Old age can be challenging because it’s during this time that one becomes most forgetful.
Here’s a story that will surely crack you up, involving an old man and an old woman residing in a retirement community.
Louie, a widower, and Rose, a widow, had known each other for several years and had become quite fond of each other.
Their closeness reached a new level when Louie bravely confided his true feelings for Rose. This happened during a community supper in the big activity center where the pair sat across from one another at a table.
“Will you marry me?” Louie asked Rose after a few admiring glances at Rose.
Rose replied after a few seconds: “Yes. Yes, I will.”
LOSS OF MEMORY
Both left the dinner feeling ecstatic. But the following morning, Louie could not remember what Rose’s reply to his marriage proposal was. “Did she say ‘yes’, or did she say ‘no’?” He was deeply troubled by his loss of memory.
With hesitation, he decided to call Rose. He told her that he could no longer remember things very well because of his age. He then started talking about the previous evening. He then anxiously asked: “When I asked if you would marry me, did you say ‘Yes’, or did you say ‘No’?”
Rose answered: “Why, I said, ‘Yes, yes I will’ and I meant it with all my heart.”
Louie was relieved. But he did not expect Rose’s succeeding statement.
She said: “I am so glad that you called because I couldn’t remember who had asked me.”
ANOTHER OLD AGE JOKE
This story calls to mind another funny joke. The story goes…

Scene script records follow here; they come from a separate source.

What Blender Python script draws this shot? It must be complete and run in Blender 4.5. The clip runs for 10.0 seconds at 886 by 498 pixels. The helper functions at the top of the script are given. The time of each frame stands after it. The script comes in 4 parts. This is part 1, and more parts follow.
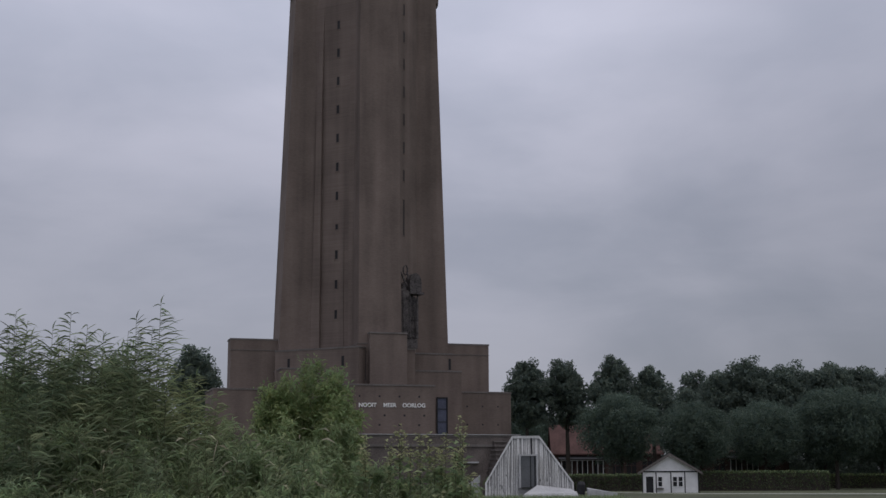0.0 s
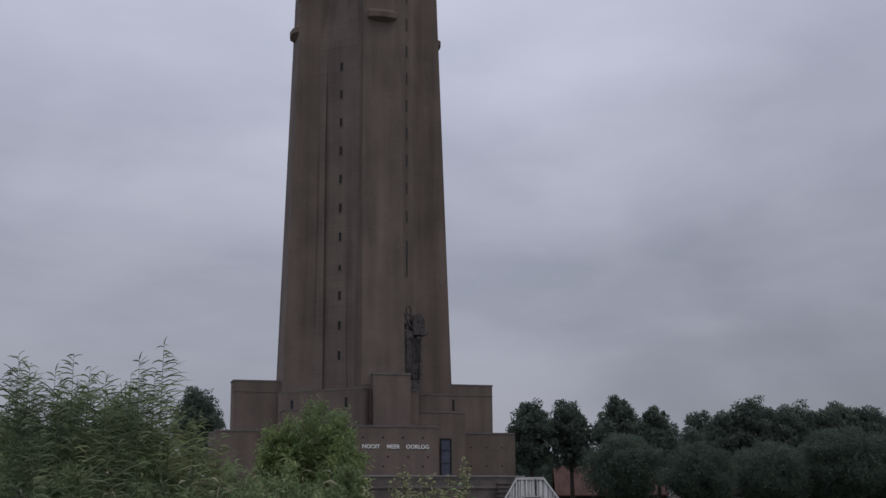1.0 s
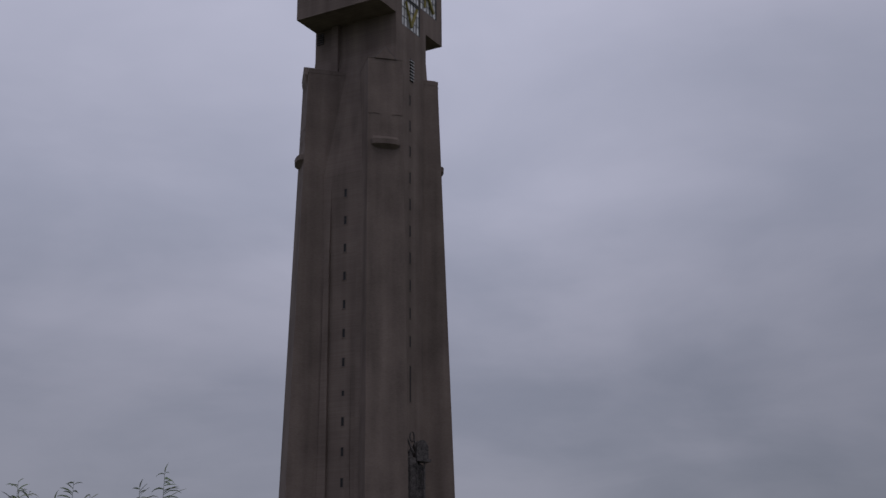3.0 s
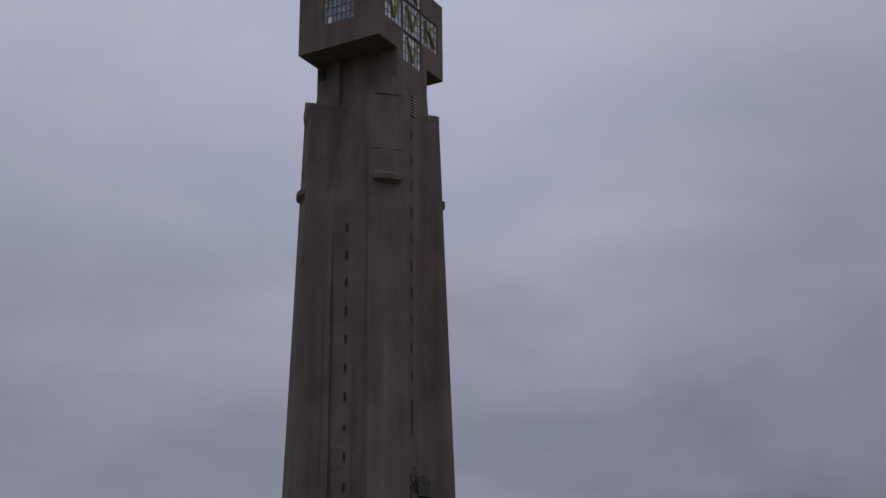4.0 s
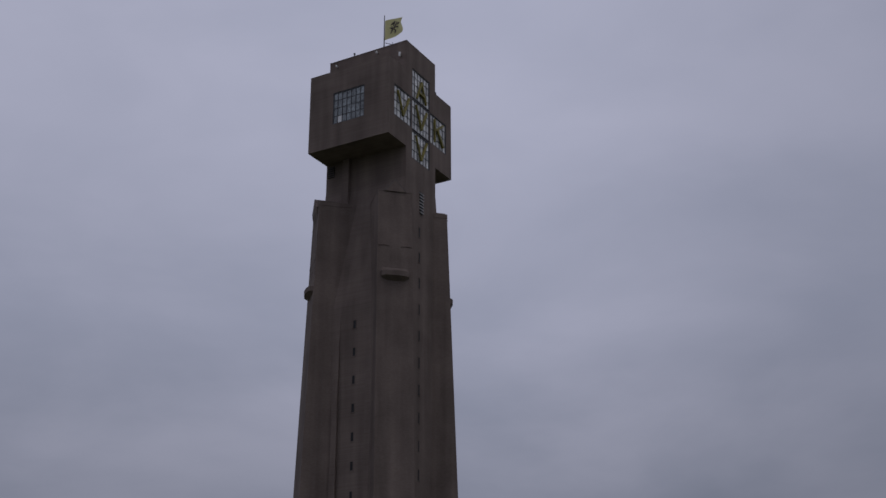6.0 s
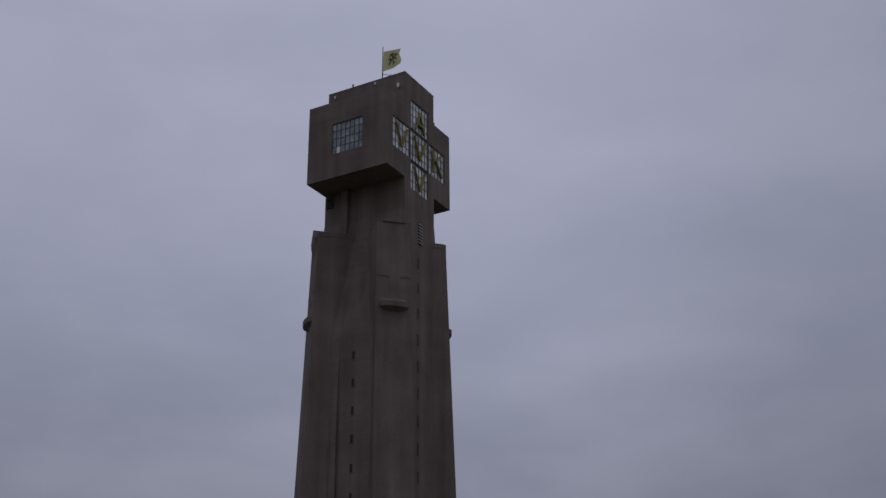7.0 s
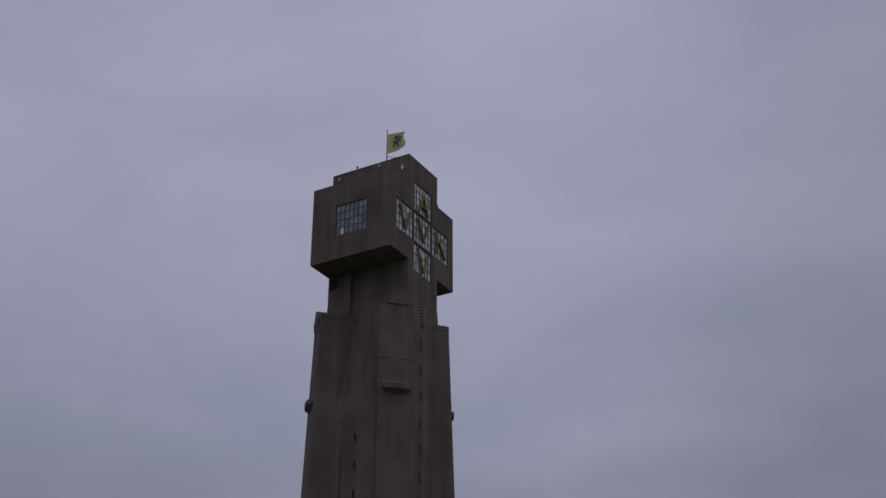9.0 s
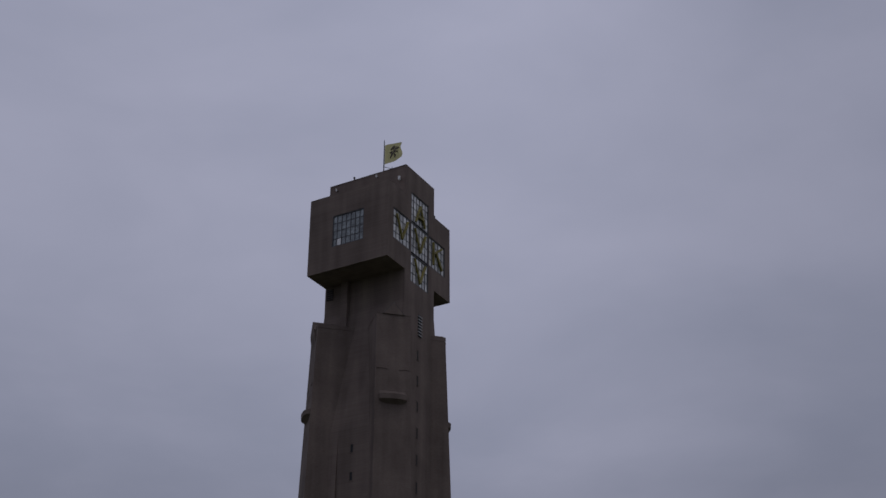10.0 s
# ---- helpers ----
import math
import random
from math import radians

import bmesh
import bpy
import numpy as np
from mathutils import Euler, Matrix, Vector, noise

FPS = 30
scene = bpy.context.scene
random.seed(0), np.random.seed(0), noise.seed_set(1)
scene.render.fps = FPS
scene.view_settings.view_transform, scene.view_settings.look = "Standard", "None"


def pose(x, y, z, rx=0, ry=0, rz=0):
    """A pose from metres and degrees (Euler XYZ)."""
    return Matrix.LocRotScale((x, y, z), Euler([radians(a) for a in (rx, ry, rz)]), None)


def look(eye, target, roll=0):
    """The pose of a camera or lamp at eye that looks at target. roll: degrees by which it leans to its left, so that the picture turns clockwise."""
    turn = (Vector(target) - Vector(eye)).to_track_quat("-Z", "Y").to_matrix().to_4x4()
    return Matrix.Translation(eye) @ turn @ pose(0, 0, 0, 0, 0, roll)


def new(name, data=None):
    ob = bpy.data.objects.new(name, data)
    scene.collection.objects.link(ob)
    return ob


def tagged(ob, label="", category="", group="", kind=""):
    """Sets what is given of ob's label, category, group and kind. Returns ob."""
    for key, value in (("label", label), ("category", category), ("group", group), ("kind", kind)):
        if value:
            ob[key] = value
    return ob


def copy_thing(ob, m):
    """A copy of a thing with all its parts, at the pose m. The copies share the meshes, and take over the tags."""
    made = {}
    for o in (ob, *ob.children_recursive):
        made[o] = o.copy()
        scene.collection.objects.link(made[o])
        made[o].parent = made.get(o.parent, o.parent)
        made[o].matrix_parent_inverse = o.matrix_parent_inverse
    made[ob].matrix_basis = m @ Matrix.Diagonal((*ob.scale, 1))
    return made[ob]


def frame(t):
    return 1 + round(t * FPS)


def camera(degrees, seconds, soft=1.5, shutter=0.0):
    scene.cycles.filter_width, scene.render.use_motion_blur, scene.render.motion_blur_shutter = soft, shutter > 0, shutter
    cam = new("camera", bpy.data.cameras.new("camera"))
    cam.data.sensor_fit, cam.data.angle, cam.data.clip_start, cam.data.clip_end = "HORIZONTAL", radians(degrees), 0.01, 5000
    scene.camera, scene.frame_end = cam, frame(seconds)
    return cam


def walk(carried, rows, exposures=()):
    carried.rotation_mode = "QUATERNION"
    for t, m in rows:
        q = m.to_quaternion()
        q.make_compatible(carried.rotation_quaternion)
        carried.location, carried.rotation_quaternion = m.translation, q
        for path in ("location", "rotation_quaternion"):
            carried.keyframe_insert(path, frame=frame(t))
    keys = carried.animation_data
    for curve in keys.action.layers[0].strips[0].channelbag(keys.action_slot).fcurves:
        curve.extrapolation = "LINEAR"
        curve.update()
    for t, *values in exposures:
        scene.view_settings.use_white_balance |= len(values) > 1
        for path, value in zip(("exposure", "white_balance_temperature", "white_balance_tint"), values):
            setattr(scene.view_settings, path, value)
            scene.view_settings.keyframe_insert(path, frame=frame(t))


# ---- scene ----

EYE = (0.0, 0.0, 1.6)
GROUND = -0.45
cam = camera(37.18, 10.0, soft=1.5)
# seconds, heading to the right, upward tilt, roll (degrees); the camera stands still and tilts up
TURNS = [
    (0.0, 1.333, 9.781, -0.201),
    (0.5, 1.262, 10.407, -0.368),
    (1.0, 1.204, 11.545, -0.372),
    (1.5, 1.212, 12.840, -0.305),
    (2.0, 1.178, 14.216, -0.588),
    (2.5, 1.162, 15.643, -0.838),
    (2.7, 1.175, 16.260, -0.663),
    (3.8, 1.044, 18.163, -0.400),
    (4.0, 1.040, 18.464, -0.603),
    (4.5, 0.893, 19.059, -0.353),
    (5.0, 0.695, 20.535, -0.535),
    (5.5, 0.629, 21.734, -0.340),
    (5.7, 0.670, 22.171, -0.250),
    (6.8, 0.790, 23.735, -0.250),
    (7.0, 0.780, 24.024, -0.387),
    (7.5, 0.825, 24.813, -0.416),
    (8.0, 0.744, 25.743, -0.352),
    (8.5, 0.648, 26.766, -0.080),
    (9.0, 0.643, 27.586, 0.012),
    (9.5, 0.701, 27.885, 0.039),
    (10.0, 0.796, 28.046, -0.014),
]


def aim(heading, tilt, roll):
    h, p = radians(heading), radians(tilt)
    way = Vector((math.sin(h) * math.cos(p), math.cos(h) * math.cos(p), math.sin(p)))
    return look(EYE, Vector(EYE) + way * 100, roll)


# seconds, stops, kelvin, tint: the camera stops down and cools as the sky fills the picture
EXPOSURES = [(0.0, 0.62, 6720, 7), (1.0, 0.55, 6700, 7), (2.5, 0.18, 6560, 10), (4.5, -0.02, 6470, 10), (5.5, -0.10, 6420, 10), (9.0, -0.34, 6340, 11), (10.0, -0.36, 6330, 11)]
walk(cam, [(t, aim(h, p, r)) for t, h, p, r in TURNS], EXPOSURES)

# ---- light: an overcast sky ----
world = bpy.data.worlds.new("overcast_sky")
scene.world = world
world.use_nodes = True
wt = world.node_tree
wt.nodes.clear()


def wnode(kind, **values):
    nd = wt.nodes.new(kind)
    for key, value in values.items():
        nd.inputs[key].default_value = value
    return nd


SUN_UP, SUN_ROUND = radians(72), radians(140)
sky = wt.nodes.new("ShaderNodeTexSky")
sky.sky_type = "NISHITA"
sky.sun_disc = False
sky.sun_elevation, sky.sun_rotation = SUN_UP, SUN_ROUND
coord = wt.nodes.new("ShaderNodeTexCoord")
stretch = wnode("ShaderNodeMapping", Scale=(2.2, 2.2, 4.6), Rotation=(0.12, 0.25, 0.0), Location=(0.6, 0.35, 0.0))
wt.links.new(coord.outputs["Generated"], stretch.inputs["Vector"])
cloud = wnode("ShaderNodeTexNoise", Scale=1.7, Detail=6.0, Roughness=0.48, Distortion=0.25)
wt.links.new(stretch.outputs[0], cloud.inputs["Vector"])
ramp = wt.nodes.new("ShaderNodeValToRGB")
ramp.color_ramp.interpolation = "EASE"
ramp.color_ramp.elements[0].position, ramp.color_ramp.elements[0].color = 0.33, (3.15, 3.28, 4.2, 1)
ramp.color_ramp.elements[1].position, ramp.color_ramp.elements[1].color = 0.68, (4.4, 4.42, 5.5, 1)
up = wt.nodes.new("ShaderNodeSeparateXYZ")
wt.links.new(coord.outputs["Generated"], up.inputs[0])
calm = wt.nodes.new("ShaderNodeMapRange")
for key, value in (("From Min", 0.26), ("From Max", 0.46), ("To Min", 0.9), ("To Max", 0.36)):
    calm.inputs[key].default_value = value
wt.links.new(up.outputs[2], calm.inputs["Value"])
less = wt.nodes.new("ShaderNodeMath")
less.operation = "SUBTRACT"
less.inputs[1].default_value = 0.52
wt.links.new(cloud.outputs["Fac"], less.inputs[0])
soft_ = wt.nodes.new("ShaderNodeMath")
soft_.operation = "MULTIPLY_ADD"
soft_.inputs[2].default_value = 0.52
wt.links.new(less.outputs[0], soft_.inputs[0])
wt.links.new(calm.outputs[0], soft_.inputs[1])
wisp_map = wnode("ShaderNodeMapping", Scale=(3.2, 3.2, 11.0), Rotation=(0.03, 0.1, 0.0))
wt.links.new(coord.outputs["Generated"], wisp_map.inputs["Vector"])
wisp = wnode("ShaderNodeTexNoise", Scale=1.9, Detail=5.0, Roughness=0.55, Distortion=0.6)
wt.links.new(wisp_map.outputs[0], wisp.inputs["Vector"])
wisp_low = wt.nodes.new("ShaderNodeMapRange")
for key, value in (("From Min", 0.06), ("From Max", 0.32), ("To Min", 0.36), ("To Max", 0.05)):
    wisp_low.inputs[key].default_value = value
wt.links.new(up.outputs[2], wisp_low.inputs["Value"])
wisp_off = wt.nodes.new("ShaderNodeMath")
wisp_off.operation = "SUBTRACT"
wisp_off.inputs[1].default_value = 0.5
wt.links.new(wisp.outputs["Fac"], wisp_off.inputs[0])
layered = wt.nodes.new("ShaderNodeMath")
layered.operation = "MULTIPLY_ADD"
wt.links.new(wisp_off.outputs[0], layered.inputs[0])
wt.links.new(wisp_low.outputs[0], layered.inputs[1])
wt.links.new(soft_.outputs[0], layered.inputs[2])
wt.links.new(layered.outputs[0], ramp.inputs["Fac"])
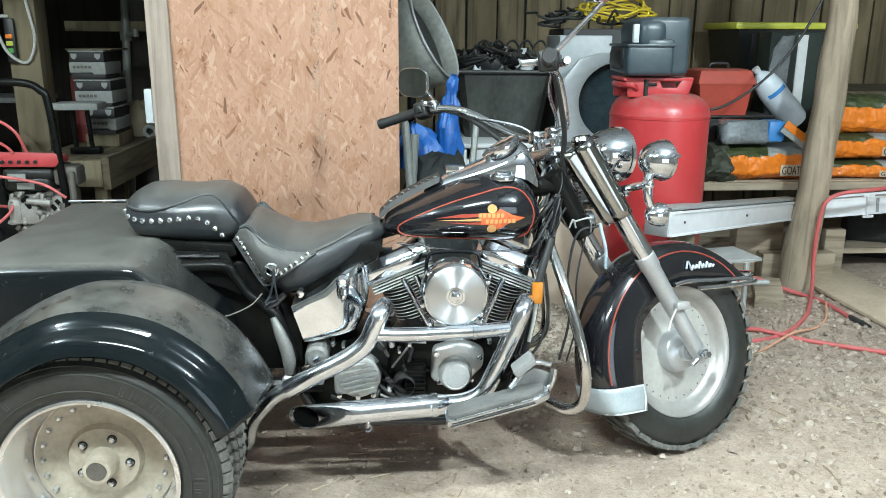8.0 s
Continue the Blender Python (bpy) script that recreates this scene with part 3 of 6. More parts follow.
# luggage body between the wheels
PROFILE = [(-0.385, 0.772), (0.060, 0.776), (0.13, 0.708), (0.19, 0.632), (0.235, 0.575), (0.262, 0.49), (0.25, 0.40), (0.15, 0.345), (-0.50, 0.335), (-0.545, 0.36), (-0.565, 0.395), (-0.545, 0.425), (-0.415, 0.72)]
body = part("luggage_body", slab(PROFILE, -0.405, 0.405, 0.036, 5), M_LUGGAGE, trike, "black sloping luggage body with a dusty top", 50)
part("bumper_roll", tube([(-0.50, -0.37, 0.345), (-0.553, -0.34, 0.375), (-0.556, 0, 0.375), (-0.553, 0.34, 0.375), (-0.50, 0.37, 0.345)], 0.034, 14), M_BODY, body)
part("rail", tube([(-0.38, 0.372, 0.779), (-0.2, 0.375, 0.780), (0.02, 0.375, 0.780)], 0.004, 10), M_CHROME_DULL, body, "thin chrome rail")
for s in (-1, 1):
    tl = part("tail_lamp", lathe([(0.0, -0.012), (0.045, -0.01), (0.055, 0.0), (0.05, 0.012), (0.0, 0.02)], 28, "x", (-0.548, s * 0.24, 0.47)), M_CHROME, body, "round chrome tail lamp rim")
    part("lens", lathe([(0.042, 0.0), (0.03, -0.012), (0.0, -0.016)], 24, "x", (-0.56, s * 0.24, 0.47)), M_RED_STRIPE, tl)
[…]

Two 90-year-olds met at a “widow and widow” party at a retirement home. After spending some time together, they realized that they were fated to fall in love.
After some time, the elderly couple decided to get married. On their honeymoon, they laid down next to each other.
The old man took the lady’s hand and held it tightly in his. The old lady also took his hand and did the same.
Minutes later, they both fell asleep. On the second night, the same thing occurred.
During their third night together, they once again laid down side by side. The old man took his wife’s hand once again and said to her, “Not tonight darling. I have a migraine.”